Auch in anderer Hinsicht kann diese ganz und gar eigensinnige Arbeit als Schlüssel zum Werk dienen. Schon im Titel weist „Dreams That Money Can Buy“ auf ein Nahverhältnis von Richters Schaffen zur Ökonomie hin. In früheren Filmen wie „Inflation“ oder „Die Börse“ hatte er Versuche unternommen, der prinzipiellen Unsichtbarkeit der Finanztransaktionen im entwickelten Kapitalismus doch wieder eine visuelle Repräsentation entgegenzustellen.
Träume für Philips
Zu den Entdeckungen der Ausstellung zählen außerdem selten gezeigte Werbefilme, mit denen Richter sich in den 1930er Jahren im Exil über Wasser hielt (zunächst vor allem in den Niederlanden und der Schweiz, erst 1941 ging es in die USA). Gebrauchsfilme sind das formal, Richter verkauft in ihnen Träume nicht auf eigene Rechnung, sondern unter anderem für den Elektrogiganten Philips, für den er in einem dieser außergewöhnlich fantasievollen und spielerischen Arbeiten Musiker in Glühbirnen steckt.
Die Ausstellung separiert das filmische Material nicht in der Blackbox, stattdessen wird es umstandslos auf die Wände projiziert, teilweise direkt neben die übrigen Objekte. Man kann diese Entscheidung nachvollziehen, gerade auch, weil die Schau den Anspruch hat, nicht einfach ein einzelnes Werk, sondern ein ganzes kulturelles Feld darzustellen. Was nicht heißt, dass die unterschiedlichen Medien sich nicht trotzdem gelegentlich einander in die Quere kommen.

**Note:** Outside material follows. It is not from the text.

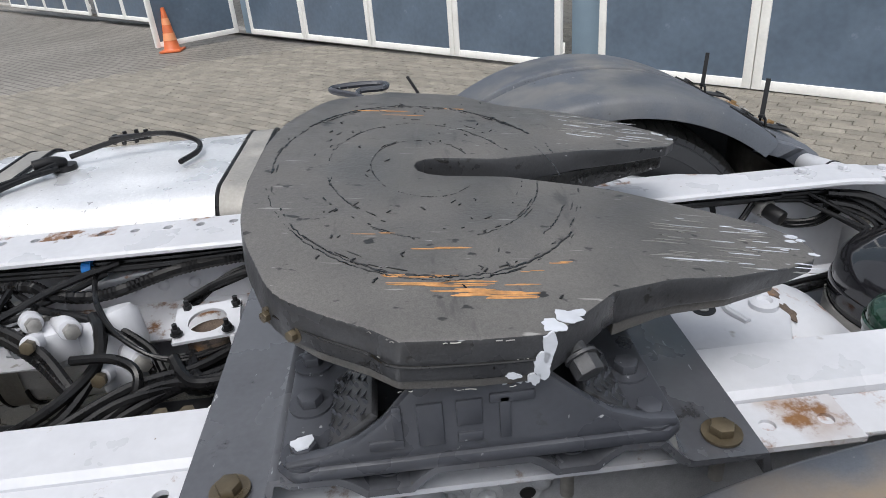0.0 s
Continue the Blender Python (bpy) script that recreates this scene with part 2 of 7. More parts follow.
    "anthracite": mat("anthracite painted steel", (0.044, 0.047, 0.056), 0.33, flecks=(((0.30, 0.31, 0.32), 60, 0.70, (1, 1, 1)), ((0.22, 0.225, 0.23), 24, 0.715, (0.5, 4.0, 1.0))), vary=0.2, scale=8, fine=110, bump=0.08, spots=(0.022, 0.023, 0.025), spot_size=16, spot_amount=0.3, spec=0.55),
    "grease": mat("greasy worn cast iron", (0.094, 0.090, 0.085), 0.46, vary=0.30, scale=7, fine=150, bump=0.35, spots=(0.055, 0.053, 0.051), spot_size=6, spot_amount=0.38, rough_vary=0.16, stretch=(1, 5, 1), speck=0.20, speck_size=520.0, flecks=(((0.24, 0.235, 0.225), 30, 0.69, (3.2, 0.35, 1)), ((0.016, 0.016, 0.016), 42, 0.655, (1, 0.6, 1)), ((0.34, 0.34, 0.34), 60, 0.725, (2.0, 0.3, 1)))),
    "dark_casting": mat("dark casting flank", (0.036, 0.037, 0.040), 0.40, vary=0.30, scale=9, fine=150, bump=0.30, rough_vary=0.16, spec=0.5, speck=0.15, flecks=(((0.30, 0.30, 0.31), 34, 0.70, (1.5, 0.35, 1.6)), ((0.012, 0.012, 0.012), 40, 0.64, (1, 1, 1)))),
    "plate_paint": mat("dark glossy pressed plate paint", (0.066, 0.069, 0.078), 0.27, vary=0.25, scale=7, fine=110, bump=0.05, spec=0.8, coat=0.25, rough_vary=0.12, spots=(0.022, 0.022, 0.024), spot_size=12, spot_amount=0.3, flecks=(((0.34, 0.35, 0.36), 40, 0.70, (0.6, 3.0, 1.0)), ((0.13, 0.09, 0.05), 30, 0.72, (1, 1, 1)))),
    "grease_black": mat("black grease", (0.014, 0.014, 0.014), 0.30, vary=0.3, scale=30, fine=120, bump=0.5, flecks=(((0.36, 0.36, 0.37), 46, 0.70, (1.5, 0.4, 1.5)),)),
    "rust_streak": mat("bare rusty streak", (0.46, 0.23, 0.085), 0.7, vary=0.4, scale=40, fine=160, bump=0.2),
    "rust_bloom": mat("rust bloom", (0.20, 0.115, 0.055), 0.85, vary=0.4, scale=40, fine=160, bump=0.3, spots=(0.10, 0.05, 0.025), spot_size=50, spot_amount=0.42, flecks=(((0.33, 0.27, 0.20), 60, 0.62, (1, 1, 1)),)),
    "strap": mat("weathered steel tank strap", (0.30, 0.29, 0.27), 0.6, metal=0.3, vary=0.25, scale=12, fine=120, bump=0.15, spots=(0.16, 0.10, 0.06), spot_size=22, spot_amount=0.3),
    "red": mat("red lamp lens", (0.72, 0.012, 0.012), 0.1, vary=0.3, scale=10, fine=90, bump=0.02, coat=0.4, rough_vary=0.05),
    "clear": mat("milky lamp lens", (0.66, 0.59, 0.50), 0.2, vary=0.15, scale=14, bump=0.03, coat=0.4, rough_vary=0.05),
    "yellow": mat("yellow plate", (0.86, 0.50, 0.012), 0.42, vary=0.05, scale=8, bump=0.02),
    "signyellow": mat("yellow warning panel", (0.92, 0.49, 0.008), 0.45, vary=0.06, scale=5, bump=0.03),
    "ink": mat("black lettering", (0.012, 0.012, 0.012), 0.6, vary=0.2, bump=0.02),
    "eublue": mat("blue plate strip", (0.012, 0.045, 0.28), 0.4, vary=0.1, bump=0.02),
    "letterwhite": mat("white lettering", (0.75, 0.75, 0.75), 0.5, vary=0.05, bump=0.02),
    "cabblue": mat("blue cab paint", (0.020, 0.065, 0.22), 0.35, vary=0.1, scale=3, bump=0.02),
    "chip": mat("bare pale primer", (0.46, 0.48, 0.52), 0.6, vary=0.15, scale=30, bump=0.1),
    "ledge": mat("chipped white ledge paint with rust", (0.485, 0.495, 0.525), 0.45, vary=0.08, bump=0.08, spots=(0.16, 0.075, 0.03), spot_size=13, spot_amount=0.55, patch=((-0.42, 0.12, 0.81), 0.13, (0.24, 0.12, 0.04))),
    "navy_sheet": mat("dark navy painted sheet", (0.020, 0.024, 0.034), 0.45, vary=0.25, scale=6, fine=120, bump=0.08, spec=0.35, spots=(0.06, 0.06, 0.065), spot_size=24, spot_amount=0.15),
    "fairing": mat("pale grey blue fairing", (0.34, 0.38, 0.44), 0.45, vary=0.08, scale=3, bump=0.03),
    "cabdark": mat("dark cab rear panel", (0.022, 0.022, 0.024), 0.6, vary=0.3, scale=5, fine=100, bump=0.1, spec=0.3),
    "chequer": mat("aluminium chequer plate", (0.56, 0.57, 0.57), 0.38, metal=0.6, vary=0.12, scale=8, fine=60, bump=0.05),
    "coilyellow": mat("yellow coil hose", (0.90, 0.45, 0.008), 0.35, vary=0.1, bump=0.02),
    "coilorange": mat("orange brown coil hose", (0.62, 0.23, 0.035), 0.38, vary=0.15, bump=0.02),
    "gatewhite": mat("aged white door frame paint", (0.86, 0.85, 0.81), 0.6, vary=0.10, scale=3, fine=40, bump=0.05, spots=(0.50, 0.46, 0.38), spot_size=9, spot_amount=0.2),
    "gateblue": mat("slate blue door panel", (0.10, 0.135, 0.18), 0.42, vary=0.25, scale=1.6, fine=20, bump=0.03, spots=(0.18, 0.22, 0.27), spot_size=3.0, spot_amount=0.25),
    "pillar": mat("blue grey steel pillar", (0.22, 0.30, 0.37), 0.55, vary=0.15, scale=3, bump=0.05),
    "conered": mat("orange traffic cone plastic", (0.56, 0.13, 0.04), 0.5, vary=0.15, scale=9, bump=0.05),
    "conepale": mat("faded orange cone band", (0.72, 0.30, 0.14), 0.5, vary=0.1, scale=9, bump=0.03),
    "concrete": mat("pale concrete sill", (0.34, 0.32, 0.29), 0.9, vary=0.2, scale=8, fine=90, bump=0.3, speck=0.3),
    "paver": mat("grey brown concrete paver", (0.214, 0.196, 0.164), 0.9, vary=0.34, scale=7, fine=480, bump=0.22, spots=(0.15, 0.138, 0.118), spot_size=60, spot_amount=0.42, rand=0.14, speck=0.5, speck_size=340.0, flecks=(((0.36, 0.34, 0.30), 300, 0.66, (1, 1, 1)), ((0.085, 0.075, 0.062), 240, 0.66, (1, 1, 1)))),
    "paver_joined": mat("grey brown concrete pavers", (0.214, 0.196, 0.164), 0.9, vary=0.34, scale=7, fine=480, bump=0.22, spots=(0.15, 0.138, 0.118), spot_size=60, spot_amount=0.42, island=0.14, speck=0.5, speck_size=340.0, flecks=(((0.36, 0.34, 0.30), 300, 0.66, (1, 1, 1)), ((0.085, 0.075, 0.062), 240, 0.66, (1, 1, 1)))),
    "joint": mat("dark joint sand", (0.066, 0.057, 0.045), 0.95, vary=0.5, scale=4, fine=300, bump=0.4, spots=(0.11, 0.096, 0.072), spot_size=30, spot_amount=0.38),
    "rust_ring": mat("rust bleeding through hub paint", (0.080, 0.046, 0.026), 0.75, vary=0.35, scale=20, bump=0.35, spots=(0.44, 0.41, 0.35), spot_size=22, spot_amount=0.42),
    "goldrust": mat("golden brown rusted zinc", (0.215, 0.135, 0.06), 0.65, metal=0.2, vary=0.3, scale=40, fine=160, bump=0.2, spots=(0.14, 0.07, 0.03), spot_size=60, spot_amount=0.35),
    "conedull": mat("dirty white cone band", (0.42, 0.39, 0.37), 0.6, vary=0.2, scale=9, bump=0.03),
    "nutgrey": mat("overpainted grey nut", (0.40, 0.41, 0.42), 0.45, vary=0.25, scale=40, fine=200, bump=0.1, spots=(0.07, 0.06, 0.05), spot_size=60, spot_amount=0.28),
    "grimy": mat("grimy inner wheel steel", (0.13, 0.125, 0.115), 0.7, vary=0.3, scale=14, fine=120, bump=0.15, spots=(0.06, 0.05, 0.04), spot_size=20, spot_amount=0.3),
    "carwhite": mat("white car paint", (0.82, 0.83, 0.84), 0.25, vary=0.0, bump=0.0, coat=0.5, rough_vary=0.05),
    "cargrey": mat("metallic grey car paint", (0.115, 0.13, 0.145), 0.28, metal=0.4, vary=0.0, bump=0.0, coat=0.6, rough_vary=0.05),
    "cardark": mat("dark car paint", (0.035, 0.04, 0.055), 0.25, metal=0.3, vary=0.0, bump=0.0, coat=0.6, rough_vary=0.05),
    "carglass": mat("dark car glass", (0.035, 0.042, 0.048), 0.05, vary=0.1, bump=0.0, rough_vary=0.02, coat=0.6),
    "headlamp": mat("clear headlamp glass over grey", (0.36, 0.37, 0.38), 0.08, vary=0.5, scale=14, bump=0.05, coat=0.8, rough_vary=0.03),
    "cartrim": mat("black car trim", (0.02, 0.02, 0.022), 0.55, vary=0.2, bump=0.03),
    "linewhite": mat("worn white road paint", (0.62, 0.61, 0.58), 0.8, vary=0.2, scale=6, fine=120, bump=0.2, spots=(0.30, 0.28, 0.25), spot_size=20, spot_amount=0.3),
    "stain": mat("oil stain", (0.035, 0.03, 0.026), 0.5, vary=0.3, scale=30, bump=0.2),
    "sand": mat("pale sand", (0.27, 0.22, 0.145), 0.9, vary=0.2, bump=0.0, island=0.5),
    "sticker": mat("red sticker", (0.42, 0.07, 0.05), 0.45, vary=0.3, scale=40, bump=0.05),
    "strapgreen": mat("faded green webbing", (0.30, 0.42, 0.20), 0.8, vary=0.3, scale=60, bump=0.1),
}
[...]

Die Frage, wie man ursprünglich für den Kinoraum produzierte Bewegtbilder in einem musealen Kontext präsentiert, ist bei jemandem wie Richter besonders zentral. Er pendelte nicht nur Zeit seiner Karriere zwischen experimentellem Filmschaffen und bildender Kunst, die beiden Werkbereiche scheinen sich auch beständig aufeinander zu beziehen: Bilder, die bereits filmisch dynamisiert wirken, Filme, in denen ein Überschuss an „zeichnerischen“ Formen sichtbar bleibt.
Vom Hintergrundrauschen zum Störgeräusch
Besonders augenfällig ist das bei seinen gemeinsam mit dem schwedischen Maler Viking Eggeling entwickelten Rollbildern der frühen 1920er, die fast wie auf einem Filmstreifen einzelne Objekte diskontinuierlich nebeneinander anordnen. Die in einem extrem breiten Querformat gestalteten Arbeiten können kaum noch mit einem Blick erschlossen werden, zwingen zu einer Verzeitlichung der Rezeption. 1943/44 griff Richter diese Technik in einem seiner erstaunlichsten Werke wieder auf: Das als Collage aus flächigen Farben und Zeitungsausschnitten erstellte Rollbild „Stalingrad“ fügt sich zu einem Durchgang durch den Zweiten Weltkrieg.
Im Martin-Gropius-Bau kann man in einem der Ausstellungsräume direkt, nämlich fast wirklich mit einem Blick, nachvollziehen, wie sich derartig protokinematografische Studien in die ersten, minimalistischen Filme Richters („Rhythmus 21“, „Rhythmus 23“) fortsetzen. Einmal geht da das Konzept auf, bewegte und unbewegte Bilder in unmittelbarer Nachbarschaft zu präsentieren. In einigen anderen Ausstellungsräumen droht das filmische Material dagegen zum Hintergrundrauschen beziehungsweise, aus der Perspektive der anderen ausgestellten Objekte, zum Störgeräusch zu verkommen. Die Filme laufen jeweils durchgängig geloopt, auf einem Monitor flackern gar drei Filmbilder gleichzeitig – übereinander gestapelt.
Lediglich „Dreams That Money Can Buy“ erhält, als eine Art Zielpunkt der Ausstellung, einen halbwegs isolierten eigenen Raum. Umso schöner und wichtiger, dass die Kuratoren am 3. und 4. April, in Zusammenarbeit mit der Deutschen Kinemathek, im Kino Arsenal, nur ein paar hundert Meter Luftlinie vom Martin-Gropius-Bau entfernt, in drei Programmen einige zentrale Filme von und über Richter vorführen. Was man in diesem Fall nicht als Begleitprogramm, sondern als integrativen Bestandteil der Ausstellung verstehen sollte.